If you’re a manager forced to make zero sum decisions and don’t feel empowered to change the root of that problem, you should probably consider leaving — good environments grow people instead of expending people.


>IME, zero sum management is an emergent symptom of a poorly performing business (maybe if we make everybody work 150% harder we’ll hit our targets this quarter), insecure executives (who don’t understand the work they manage), or poor hiring/firing practices (the only way to let somebody go is by overloading them and rewarding it with a poor performance review, or you’re hiring people who aren’t capable or don’t care).

This breaks down when you have one player in the arena acting like a snake that tries to devour everyone else(eg. Elon Musk). He has the gift of attracting an endless horde of people to burn through and then tosses them aside once they are no longer useful to him(so many examples in his recent bio). The result is that they move faster than the competition and the others eventually get eaten alive. Normally word would get out that its not safe to work for such a character but SpaceX and Tesla are among the most desired employers that engineering graduates seek to work for. Tesla received 3.6 million job applications in 2022.

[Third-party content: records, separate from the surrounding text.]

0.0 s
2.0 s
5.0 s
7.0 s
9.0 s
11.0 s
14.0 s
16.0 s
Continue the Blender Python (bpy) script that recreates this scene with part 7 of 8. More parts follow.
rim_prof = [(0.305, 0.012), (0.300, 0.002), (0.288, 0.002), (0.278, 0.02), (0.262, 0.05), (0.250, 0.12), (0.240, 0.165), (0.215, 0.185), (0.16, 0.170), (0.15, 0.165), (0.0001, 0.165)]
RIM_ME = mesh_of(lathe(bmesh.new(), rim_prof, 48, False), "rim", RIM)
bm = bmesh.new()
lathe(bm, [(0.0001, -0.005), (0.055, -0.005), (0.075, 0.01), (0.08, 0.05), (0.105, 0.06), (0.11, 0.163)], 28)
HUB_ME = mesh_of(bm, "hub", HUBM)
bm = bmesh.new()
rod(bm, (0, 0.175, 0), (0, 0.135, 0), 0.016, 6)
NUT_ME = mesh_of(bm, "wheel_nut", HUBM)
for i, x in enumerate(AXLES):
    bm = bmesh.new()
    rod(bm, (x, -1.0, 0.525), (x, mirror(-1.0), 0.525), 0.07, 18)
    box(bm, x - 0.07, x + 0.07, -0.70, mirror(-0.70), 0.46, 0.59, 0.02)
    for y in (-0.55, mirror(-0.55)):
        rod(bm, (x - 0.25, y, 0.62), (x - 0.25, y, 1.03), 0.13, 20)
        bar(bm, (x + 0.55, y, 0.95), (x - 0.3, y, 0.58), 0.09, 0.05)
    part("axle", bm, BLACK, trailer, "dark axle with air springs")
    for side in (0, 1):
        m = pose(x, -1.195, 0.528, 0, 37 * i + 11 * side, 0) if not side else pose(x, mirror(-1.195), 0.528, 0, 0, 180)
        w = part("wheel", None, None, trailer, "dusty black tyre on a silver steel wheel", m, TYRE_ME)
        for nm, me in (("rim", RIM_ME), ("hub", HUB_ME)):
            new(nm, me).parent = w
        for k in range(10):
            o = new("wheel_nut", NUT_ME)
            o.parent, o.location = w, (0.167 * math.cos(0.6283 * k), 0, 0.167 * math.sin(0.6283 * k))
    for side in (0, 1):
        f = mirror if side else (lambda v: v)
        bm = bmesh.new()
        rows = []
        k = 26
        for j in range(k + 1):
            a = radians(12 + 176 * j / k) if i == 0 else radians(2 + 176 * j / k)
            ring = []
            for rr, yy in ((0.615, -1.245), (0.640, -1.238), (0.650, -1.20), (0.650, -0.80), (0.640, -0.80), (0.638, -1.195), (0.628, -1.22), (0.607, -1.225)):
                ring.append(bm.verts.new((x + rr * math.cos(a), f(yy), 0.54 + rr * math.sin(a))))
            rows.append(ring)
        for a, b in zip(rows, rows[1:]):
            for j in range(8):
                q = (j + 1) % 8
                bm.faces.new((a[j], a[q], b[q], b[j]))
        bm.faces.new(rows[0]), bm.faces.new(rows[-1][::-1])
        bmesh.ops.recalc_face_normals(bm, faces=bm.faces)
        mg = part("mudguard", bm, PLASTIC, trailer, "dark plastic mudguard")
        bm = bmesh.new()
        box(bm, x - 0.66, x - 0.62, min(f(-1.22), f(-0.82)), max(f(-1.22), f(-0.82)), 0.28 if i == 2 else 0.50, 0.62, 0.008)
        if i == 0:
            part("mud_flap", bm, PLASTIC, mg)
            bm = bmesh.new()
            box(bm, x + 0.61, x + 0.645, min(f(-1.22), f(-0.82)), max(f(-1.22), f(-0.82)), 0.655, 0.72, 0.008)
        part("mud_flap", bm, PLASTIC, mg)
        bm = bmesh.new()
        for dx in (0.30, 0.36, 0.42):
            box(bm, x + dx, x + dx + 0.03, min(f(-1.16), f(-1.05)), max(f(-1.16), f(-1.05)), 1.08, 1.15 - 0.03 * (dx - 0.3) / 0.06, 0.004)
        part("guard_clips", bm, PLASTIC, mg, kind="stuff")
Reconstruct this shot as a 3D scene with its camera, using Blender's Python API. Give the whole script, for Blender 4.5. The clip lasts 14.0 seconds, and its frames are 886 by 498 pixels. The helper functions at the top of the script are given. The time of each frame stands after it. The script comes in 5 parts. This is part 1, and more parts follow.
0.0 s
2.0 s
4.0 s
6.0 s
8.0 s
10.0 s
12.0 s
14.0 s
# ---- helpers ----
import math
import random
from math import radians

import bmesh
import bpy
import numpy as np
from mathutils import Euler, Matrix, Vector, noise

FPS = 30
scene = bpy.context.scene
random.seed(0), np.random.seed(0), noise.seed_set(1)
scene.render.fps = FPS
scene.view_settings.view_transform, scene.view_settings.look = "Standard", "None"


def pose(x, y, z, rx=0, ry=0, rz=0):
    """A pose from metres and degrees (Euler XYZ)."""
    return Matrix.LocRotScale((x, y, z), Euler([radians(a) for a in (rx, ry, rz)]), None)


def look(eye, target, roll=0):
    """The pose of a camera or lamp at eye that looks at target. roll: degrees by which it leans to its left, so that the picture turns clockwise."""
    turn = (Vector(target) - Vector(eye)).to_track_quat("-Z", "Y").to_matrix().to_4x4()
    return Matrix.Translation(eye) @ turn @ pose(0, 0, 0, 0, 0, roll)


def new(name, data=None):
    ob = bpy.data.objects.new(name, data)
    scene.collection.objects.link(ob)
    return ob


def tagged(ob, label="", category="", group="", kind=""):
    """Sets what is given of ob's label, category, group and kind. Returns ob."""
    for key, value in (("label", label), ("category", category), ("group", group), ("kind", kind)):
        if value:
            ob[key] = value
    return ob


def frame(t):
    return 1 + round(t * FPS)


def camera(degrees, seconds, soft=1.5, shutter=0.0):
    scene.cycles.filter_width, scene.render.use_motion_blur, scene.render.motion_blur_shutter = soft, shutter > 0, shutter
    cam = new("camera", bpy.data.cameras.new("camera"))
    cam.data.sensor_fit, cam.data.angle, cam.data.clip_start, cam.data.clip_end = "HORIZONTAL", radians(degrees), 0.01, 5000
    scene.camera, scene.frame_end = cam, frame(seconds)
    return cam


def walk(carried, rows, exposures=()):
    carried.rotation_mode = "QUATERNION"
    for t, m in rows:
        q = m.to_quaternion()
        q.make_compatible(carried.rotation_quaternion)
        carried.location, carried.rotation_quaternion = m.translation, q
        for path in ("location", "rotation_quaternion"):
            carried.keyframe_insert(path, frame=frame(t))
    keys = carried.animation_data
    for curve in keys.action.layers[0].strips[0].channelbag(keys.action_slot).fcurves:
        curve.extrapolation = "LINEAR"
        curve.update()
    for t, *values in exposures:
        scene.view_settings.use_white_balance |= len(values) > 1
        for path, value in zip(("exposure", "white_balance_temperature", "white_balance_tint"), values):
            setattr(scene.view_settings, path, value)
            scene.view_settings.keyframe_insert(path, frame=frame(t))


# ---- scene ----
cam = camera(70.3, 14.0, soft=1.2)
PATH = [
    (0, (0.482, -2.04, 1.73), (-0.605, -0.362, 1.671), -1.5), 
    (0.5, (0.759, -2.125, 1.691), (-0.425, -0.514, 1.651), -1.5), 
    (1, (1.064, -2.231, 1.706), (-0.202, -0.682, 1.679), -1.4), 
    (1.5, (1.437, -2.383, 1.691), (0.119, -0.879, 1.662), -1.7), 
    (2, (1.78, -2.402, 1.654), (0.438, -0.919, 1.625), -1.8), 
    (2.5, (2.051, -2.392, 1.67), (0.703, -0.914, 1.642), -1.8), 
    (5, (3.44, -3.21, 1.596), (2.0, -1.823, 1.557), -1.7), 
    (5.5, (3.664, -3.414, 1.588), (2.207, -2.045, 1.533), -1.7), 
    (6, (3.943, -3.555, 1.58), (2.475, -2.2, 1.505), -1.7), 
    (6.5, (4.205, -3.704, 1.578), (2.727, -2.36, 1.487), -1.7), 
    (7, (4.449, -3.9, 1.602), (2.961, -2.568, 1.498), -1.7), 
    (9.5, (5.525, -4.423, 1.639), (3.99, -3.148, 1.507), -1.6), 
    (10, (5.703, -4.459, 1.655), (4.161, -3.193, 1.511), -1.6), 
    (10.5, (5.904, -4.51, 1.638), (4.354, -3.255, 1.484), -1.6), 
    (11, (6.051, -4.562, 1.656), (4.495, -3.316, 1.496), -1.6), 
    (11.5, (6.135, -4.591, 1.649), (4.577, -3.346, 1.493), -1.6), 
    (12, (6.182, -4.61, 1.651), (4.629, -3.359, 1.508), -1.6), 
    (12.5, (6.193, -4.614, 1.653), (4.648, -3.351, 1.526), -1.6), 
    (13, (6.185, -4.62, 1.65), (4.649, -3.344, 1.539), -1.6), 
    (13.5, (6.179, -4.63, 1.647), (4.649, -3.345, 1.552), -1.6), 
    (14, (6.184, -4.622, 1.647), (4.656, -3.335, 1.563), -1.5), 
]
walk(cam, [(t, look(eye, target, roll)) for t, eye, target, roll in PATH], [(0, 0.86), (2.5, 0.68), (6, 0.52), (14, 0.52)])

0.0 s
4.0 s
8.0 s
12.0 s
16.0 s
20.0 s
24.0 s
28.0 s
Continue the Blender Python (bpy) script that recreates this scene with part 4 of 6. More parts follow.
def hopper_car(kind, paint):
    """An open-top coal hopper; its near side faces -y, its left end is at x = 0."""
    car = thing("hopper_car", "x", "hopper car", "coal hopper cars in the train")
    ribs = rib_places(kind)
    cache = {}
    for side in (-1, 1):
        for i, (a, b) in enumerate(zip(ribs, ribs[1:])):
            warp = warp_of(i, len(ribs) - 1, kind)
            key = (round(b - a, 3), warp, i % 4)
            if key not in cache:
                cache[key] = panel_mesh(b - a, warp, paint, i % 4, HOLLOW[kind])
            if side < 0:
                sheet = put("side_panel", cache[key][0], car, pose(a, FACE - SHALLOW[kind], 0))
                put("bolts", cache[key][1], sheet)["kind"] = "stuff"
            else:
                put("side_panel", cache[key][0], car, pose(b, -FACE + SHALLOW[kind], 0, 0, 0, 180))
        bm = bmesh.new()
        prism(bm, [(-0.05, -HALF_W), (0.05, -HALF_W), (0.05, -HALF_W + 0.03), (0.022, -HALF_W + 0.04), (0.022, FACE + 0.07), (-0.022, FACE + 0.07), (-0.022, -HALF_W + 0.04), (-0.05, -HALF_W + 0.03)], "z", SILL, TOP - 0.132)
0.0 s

Some persons are extraordinarily good at discovering big+solvable problems, and at continuously convincing other people that it’s worth burning themselves out in pursuit of it.

I think it’s worth pointing out that some projects are worth that level of devotion, and visibly so in real-time.

But we can’t make a project worth that level of enthusiasm and attention just by demanding people to act like it is (the siren song that leads to the earlier-discussed culture spirals). Often-well-meaning people will put the cart before the horse, but no amount of quacking will turn you into a duck, etc.

On balance, it’s healthy to be skeptical of people demanding devotion to some process or objective that’s not rooted in first principles you can agree with.

It wouldn’t surprise me too much if a meaningful proportion of the 3.6m applications per year are filed by people who find the first principles behind Tesla’s culture worthy of their devotion.

But yeah, the number of companies or projects that would benefit from that style of approach is quite small. 20% is the ceiling, 10% feels closer to the truth.


As a Dev Manager, please don't "fix it then-and-there." I've found that developers are great at fixing problems but terrible to prioritizing work. After all, its not their responsible to set priorities. The 'fix it then-and-there' on even a small issue has the potential to completely derail a project. Tech debt though, has to be treated with similar reverence to feature development.


$1.2T to OPERATE the F-35 program, yikes! I would love to see the TCO figures on an F-35 (or not). US Military budget concepts have always blown my mind.


Not to say $1.2T is nothing, but that's over the lifespan of the program. It's like if you paid for your car plus all the fuel, oil changes, spare parts, tires, car wash, toll roads, all up front.

> $1.2 trillion to operate and maintain the fleet over more than 60 years.


Headlines kick harder when you leave out divisors.


Holy cow, 60 years is the design life of the F35?! We will somehow still be operating these things in 2150!


F16's 50th anniversary is next year. They're still being flown by many countries around the world, including the US, and will soon be fighting in Ukraine.


I believe the U-6A Beaver is the oldest design still operated by the US military.

Initial design was 1947, still being used as tow planes for gliders in the Navy.


That feels a bit like cheating. B-52 is nearly as old and is legitimately widely used.


The B-52 is getting new engines and going for a full century of active service.